* GOAL
Below is a listing; restate from it, character for character, the lines beginning at the line holding "# ---- helpers" and ending at the line holding "scene.render.fps = FPS", both included.

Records
::::::

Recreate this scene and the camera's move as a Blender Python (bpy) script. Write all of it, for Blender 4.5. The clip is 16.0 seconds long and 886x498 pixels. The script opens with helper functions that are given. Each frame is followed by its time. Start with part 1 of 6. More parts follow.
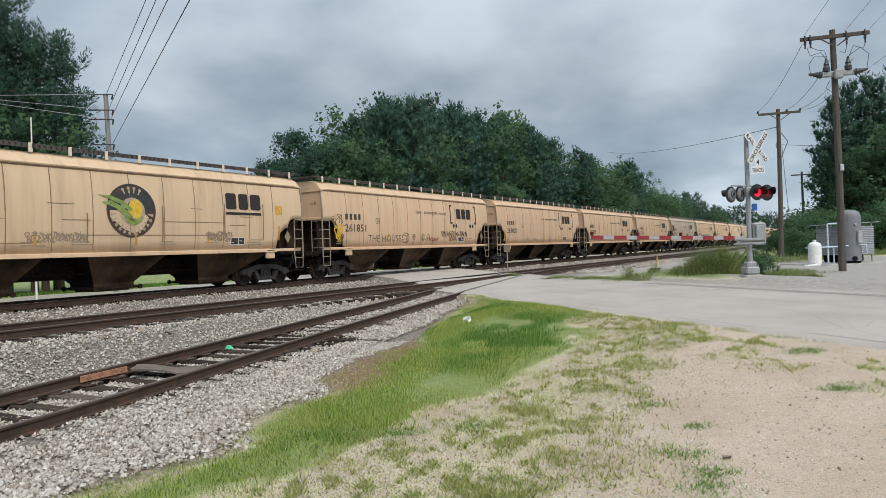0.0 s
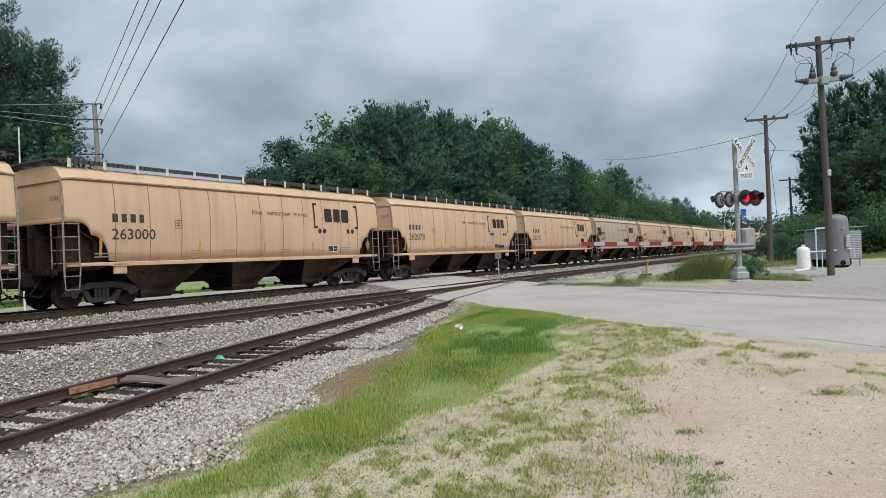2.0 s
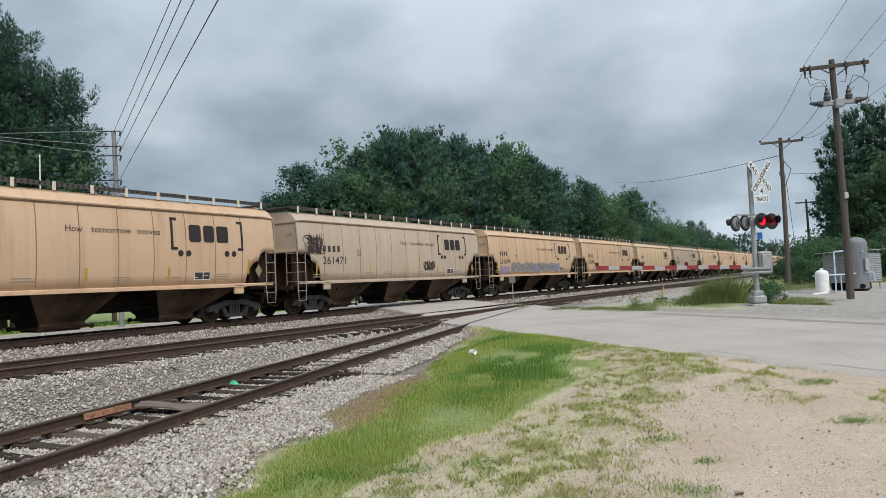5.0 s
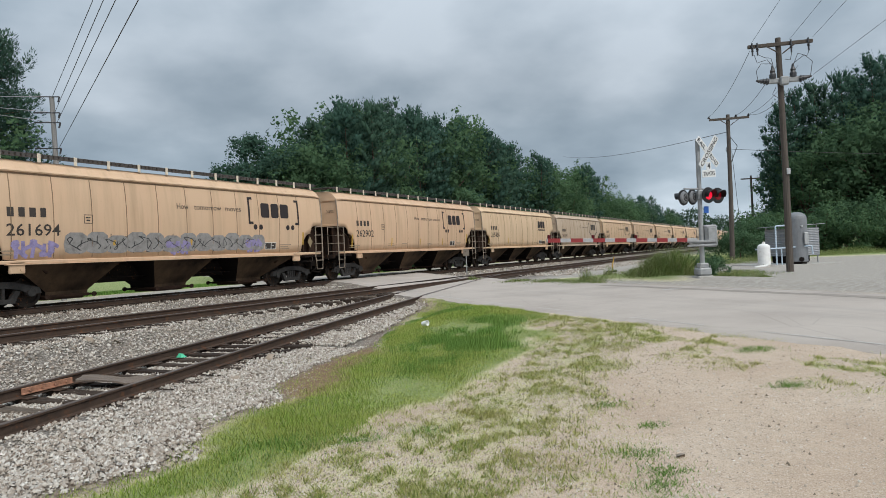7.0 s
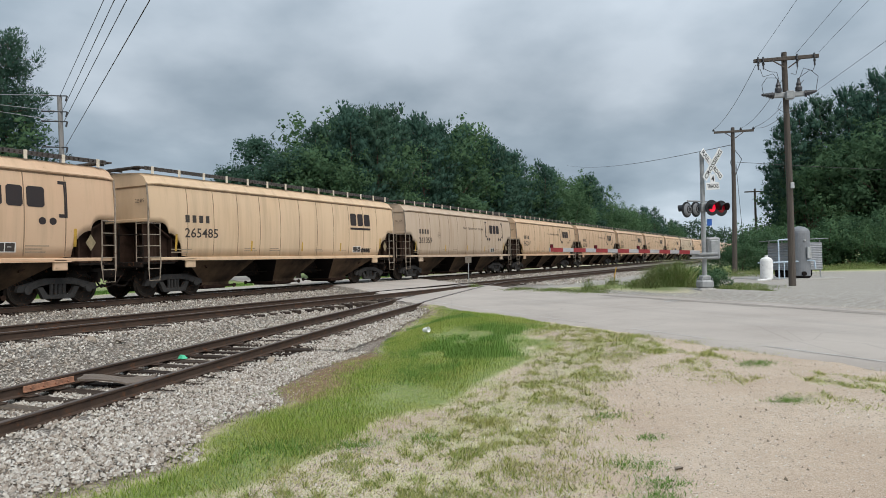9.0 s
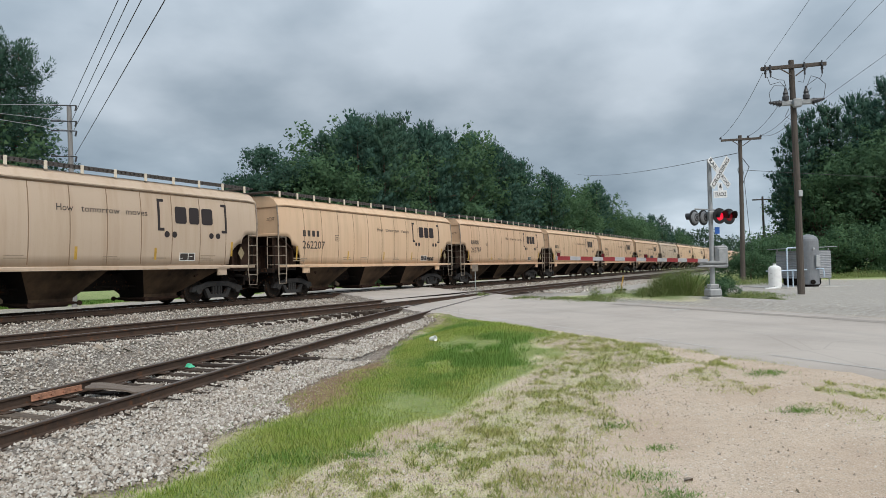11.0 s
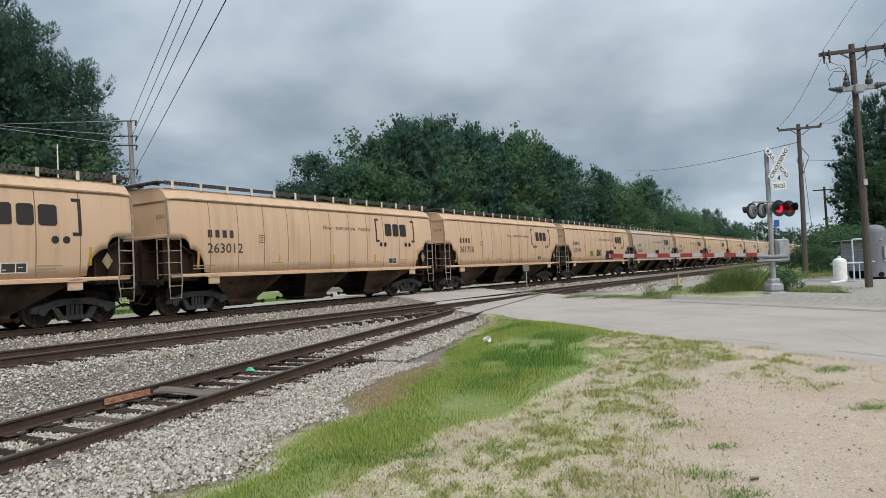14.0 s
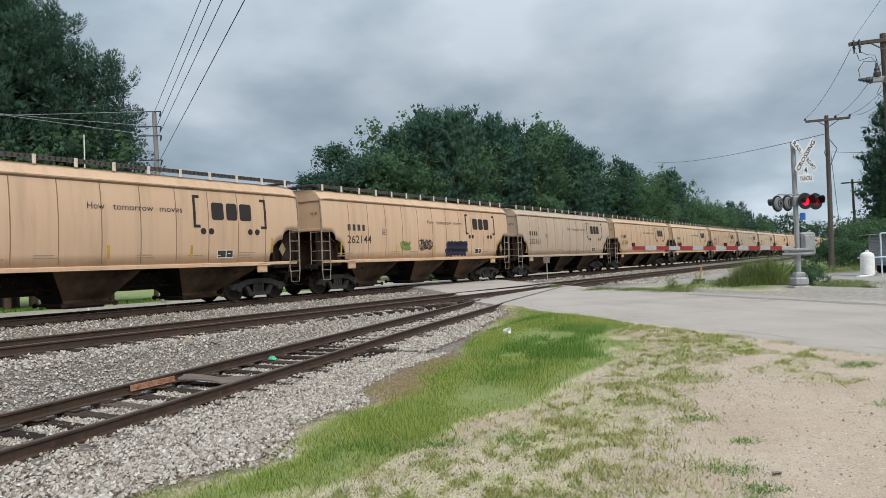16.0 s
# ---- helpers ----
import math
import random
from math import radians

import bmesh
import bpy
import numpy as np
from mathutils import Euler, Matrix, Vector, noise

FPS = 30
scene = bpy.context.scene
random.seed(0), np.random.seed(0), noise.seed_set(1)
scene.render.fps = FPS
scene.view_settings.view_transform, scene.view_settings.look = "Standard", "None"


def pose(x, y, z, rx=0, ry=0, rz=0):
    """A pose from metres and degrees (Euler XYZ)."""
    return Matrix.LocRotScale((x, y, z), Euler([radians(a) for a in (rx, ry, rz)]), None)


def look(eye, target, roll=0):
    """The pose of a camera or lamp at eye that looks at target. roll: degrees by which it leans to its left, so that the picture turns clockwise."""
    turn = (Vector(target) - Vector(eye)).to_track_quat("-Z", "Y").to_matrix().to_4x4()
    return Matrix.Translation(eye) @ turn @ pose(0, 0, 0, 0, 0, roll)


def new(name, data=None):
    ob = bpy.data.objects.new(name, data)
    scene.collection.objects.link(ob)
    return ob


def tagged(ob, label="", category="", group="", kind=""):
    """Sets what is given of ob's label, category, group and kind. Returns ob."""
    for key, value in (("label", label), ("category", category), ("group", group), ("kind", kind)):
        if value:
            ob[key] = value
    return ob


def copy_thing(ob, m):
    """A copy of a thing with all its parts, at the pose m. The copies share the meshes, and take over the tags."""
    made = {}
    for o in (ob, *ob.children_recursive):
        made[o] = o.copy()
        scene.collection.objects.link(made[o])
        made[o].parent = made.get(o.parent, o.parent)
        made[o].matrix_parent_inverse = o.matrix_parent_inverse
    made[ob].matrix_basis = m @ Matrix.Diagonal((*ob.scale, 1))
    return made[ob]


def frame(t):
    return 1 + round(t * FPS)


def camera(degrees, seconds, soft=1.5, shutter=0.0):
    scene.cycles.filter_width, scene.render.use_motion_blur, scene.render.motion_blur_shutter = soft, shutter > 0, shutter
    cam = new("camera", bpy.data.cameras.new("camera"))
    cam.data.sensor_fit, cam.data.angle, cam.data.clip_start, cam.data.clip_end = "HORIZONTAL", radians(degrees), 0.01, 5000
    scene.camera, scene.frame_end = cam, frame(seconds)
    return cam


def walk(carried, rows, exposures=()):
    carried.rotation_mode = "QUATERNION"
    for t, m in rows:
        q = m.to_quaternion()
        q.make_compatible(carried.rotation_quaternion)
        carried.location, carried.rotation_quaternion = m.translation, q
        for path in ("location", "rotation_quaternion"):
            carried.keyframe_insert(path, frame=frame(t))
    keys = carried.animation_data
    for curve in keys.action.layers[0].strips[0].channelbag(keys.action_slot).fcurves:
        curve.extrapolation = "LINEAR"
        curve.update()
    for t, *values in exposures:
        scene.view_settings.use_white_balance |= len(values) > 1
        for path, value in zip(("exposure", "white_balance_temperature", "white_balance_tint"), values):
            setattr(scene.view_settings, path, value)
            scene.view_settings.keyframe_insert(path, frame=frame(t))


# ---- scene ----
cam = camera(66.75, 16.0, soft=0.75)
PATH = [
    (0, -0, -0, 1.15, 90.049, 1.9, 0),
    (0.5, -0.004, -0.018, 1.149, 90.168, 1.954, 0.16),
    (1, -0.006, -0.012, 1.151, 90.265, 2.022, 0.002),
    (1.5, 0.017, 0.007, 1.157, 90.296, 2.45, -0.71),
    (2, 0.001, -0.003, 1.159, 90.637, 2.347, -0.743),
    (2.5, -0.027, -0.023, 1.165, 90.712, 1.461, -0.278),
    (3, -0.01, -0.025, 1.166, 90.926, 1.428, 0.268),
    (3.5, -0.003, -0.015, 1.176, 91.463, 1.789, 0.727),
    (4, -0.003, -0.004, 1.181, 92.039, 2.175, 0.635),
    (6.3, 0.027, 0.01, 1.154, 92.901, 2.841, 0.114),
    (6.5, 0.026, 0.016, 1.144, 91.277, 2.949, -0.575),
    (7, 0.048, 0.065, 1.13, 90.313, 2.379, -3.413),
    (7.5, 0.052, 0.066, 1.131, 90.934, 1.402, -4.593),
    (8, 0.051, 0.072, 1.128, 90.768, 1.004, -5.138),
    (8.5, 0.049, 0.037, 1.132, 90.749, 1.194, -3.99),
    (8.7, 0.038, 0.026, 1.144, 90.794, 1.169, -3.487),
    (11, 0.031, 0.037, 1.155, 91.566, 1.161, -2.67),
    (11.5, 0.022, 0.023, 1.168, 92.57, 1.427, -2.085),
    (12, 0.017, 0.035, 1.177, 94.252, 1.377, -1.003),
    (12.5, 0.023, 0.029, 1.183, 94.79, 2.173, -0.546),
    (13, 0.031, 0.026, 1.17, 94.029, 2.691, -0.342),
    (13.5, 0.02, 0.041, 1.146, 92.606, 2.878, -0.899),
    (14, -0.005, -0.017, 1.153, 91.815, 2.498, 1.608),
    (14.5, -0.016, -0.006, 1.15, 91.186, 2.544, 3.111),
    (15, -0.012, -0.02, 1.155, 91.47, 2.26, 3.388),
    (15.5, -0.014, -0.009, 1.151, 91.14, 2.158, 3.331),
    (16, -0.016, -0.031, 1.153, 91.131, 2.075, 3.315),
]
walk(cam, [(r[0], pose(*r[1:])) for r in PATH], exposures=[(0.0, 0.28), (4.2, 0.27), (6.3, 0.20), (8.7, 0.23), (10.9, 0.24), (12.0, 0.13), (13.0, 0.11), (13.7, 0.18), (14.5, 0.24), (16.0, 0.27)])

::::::

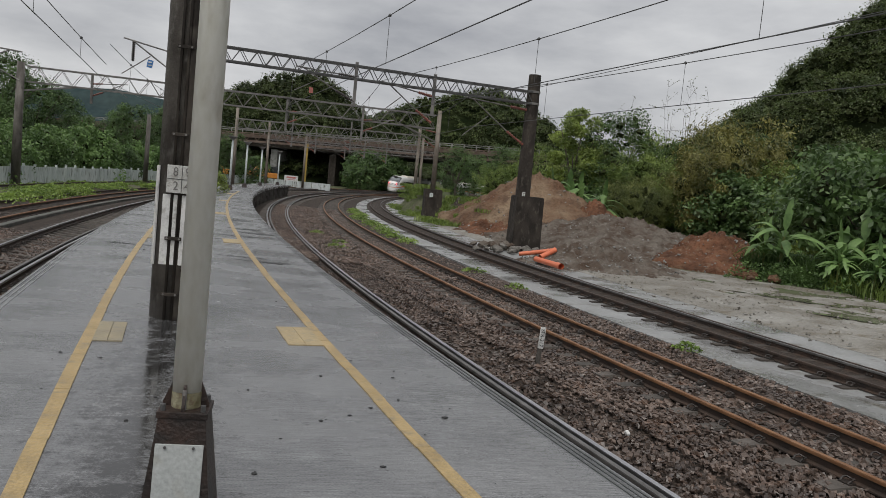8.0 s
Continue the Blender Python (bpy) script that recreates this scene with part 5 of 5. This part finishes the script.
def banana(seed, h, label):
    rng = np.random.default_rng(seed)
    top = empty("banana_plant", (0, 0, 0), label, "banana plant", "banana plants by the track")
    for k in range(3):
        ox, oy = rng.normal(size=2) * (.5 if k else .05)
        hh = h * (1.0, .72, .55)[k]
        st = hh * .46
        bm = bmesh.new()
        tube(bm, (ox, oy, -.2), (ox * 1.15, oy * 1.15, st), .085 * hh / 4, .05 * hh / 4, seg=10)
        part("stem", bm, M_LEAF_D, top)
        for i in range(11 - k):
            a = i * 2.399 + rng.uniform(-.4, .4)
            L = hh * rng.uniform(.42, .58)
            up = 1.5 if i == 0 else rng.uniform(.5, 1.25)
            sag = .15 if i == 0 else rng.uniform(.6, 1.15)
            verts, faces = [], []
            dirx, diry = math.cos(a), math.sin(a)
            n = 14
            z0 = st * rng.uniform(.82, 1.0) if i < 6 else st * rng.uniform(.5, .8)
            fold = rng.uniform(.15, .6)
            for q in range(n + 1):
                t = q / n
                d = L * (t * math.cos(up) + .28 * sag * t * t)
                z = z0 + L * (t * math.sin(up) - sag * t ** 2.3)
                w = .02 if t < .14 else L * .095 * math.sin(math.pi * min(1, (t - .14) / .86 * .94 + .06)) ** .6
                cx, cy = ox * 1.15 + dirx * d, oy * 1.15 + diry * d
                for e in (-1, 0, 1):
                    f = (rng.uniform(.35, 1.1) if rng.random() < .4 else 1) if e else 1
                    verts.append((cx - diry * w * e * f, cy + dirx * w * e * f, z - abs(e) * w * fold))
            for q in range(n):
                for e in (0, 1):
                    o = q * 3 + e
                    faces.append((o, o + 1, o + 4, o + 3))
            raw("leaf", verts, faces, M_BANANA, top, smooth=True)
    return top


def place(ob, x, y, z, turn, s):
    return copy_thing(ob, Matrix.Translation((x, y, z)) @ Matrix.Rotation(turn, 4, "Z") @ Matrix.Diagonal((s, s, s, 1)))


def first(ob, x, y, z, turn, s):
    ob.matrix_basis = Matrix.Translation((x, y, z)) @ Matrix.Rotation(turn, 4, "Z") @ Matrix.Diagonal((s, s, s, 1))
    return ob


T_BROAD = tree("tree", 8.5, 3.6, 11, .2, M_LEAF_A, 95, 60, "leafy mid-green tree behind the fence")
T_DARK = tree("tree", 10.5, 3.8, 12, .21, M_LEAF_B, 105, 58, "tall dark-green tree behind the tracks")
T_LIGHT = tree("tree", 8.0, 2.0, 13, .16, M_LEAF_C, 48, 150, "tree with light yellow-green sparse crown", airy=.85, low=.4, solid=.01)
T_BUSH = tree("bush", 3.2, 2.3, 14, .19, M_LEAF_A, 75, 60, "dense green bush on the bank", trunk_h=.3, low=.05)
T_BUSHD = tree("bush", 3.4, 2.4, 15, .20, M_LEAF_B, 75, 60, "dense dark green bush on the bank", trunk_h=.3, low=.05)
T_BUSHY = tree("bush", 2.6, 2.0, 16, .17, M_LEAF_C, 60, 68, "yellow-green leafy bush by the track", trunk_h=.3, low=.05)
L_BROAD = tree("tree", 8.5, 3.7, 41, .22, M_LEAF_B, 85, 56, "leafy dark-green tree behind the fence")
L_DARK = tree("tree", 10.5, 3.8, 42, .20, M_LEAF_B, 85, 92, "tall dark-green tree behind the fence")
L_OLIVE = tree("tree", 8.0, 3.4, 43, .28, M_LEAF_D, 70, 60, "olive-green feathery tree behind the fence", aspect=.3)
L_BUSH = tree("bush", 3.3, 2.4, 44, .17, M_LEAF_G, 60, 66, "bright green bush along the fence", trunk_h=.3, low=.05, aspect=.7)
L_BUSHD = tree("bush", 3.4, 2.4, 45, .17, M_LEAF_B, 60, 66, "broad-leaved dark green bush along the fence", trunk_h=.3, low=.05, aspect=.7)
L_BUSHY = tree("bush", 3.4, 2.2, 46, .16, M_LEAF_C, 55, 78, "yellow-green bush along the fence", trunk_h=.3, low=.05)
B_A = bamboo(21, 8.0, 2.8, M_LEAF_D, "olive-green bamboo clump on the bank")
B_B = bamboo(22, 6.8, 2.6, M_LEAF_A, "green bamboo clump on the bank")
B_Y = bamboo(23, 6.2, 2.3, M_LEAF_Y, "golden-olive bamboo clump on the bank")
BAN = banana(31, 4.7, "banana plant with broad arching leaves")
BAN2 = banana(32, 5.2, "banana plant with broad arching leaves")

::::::

* REPLY TO THE EXERCISE
# ---- helpers ----
import math
import random
from math import radians

import bmesh
import bpy
import numpy as np
from mathutils import Euler, Matrix, Vector, noise

FPS = 30
scene = bpy.context.scene
random.seed(0), np.random.seed(0), noise.seed_set(1)
scene.render.fps = FPS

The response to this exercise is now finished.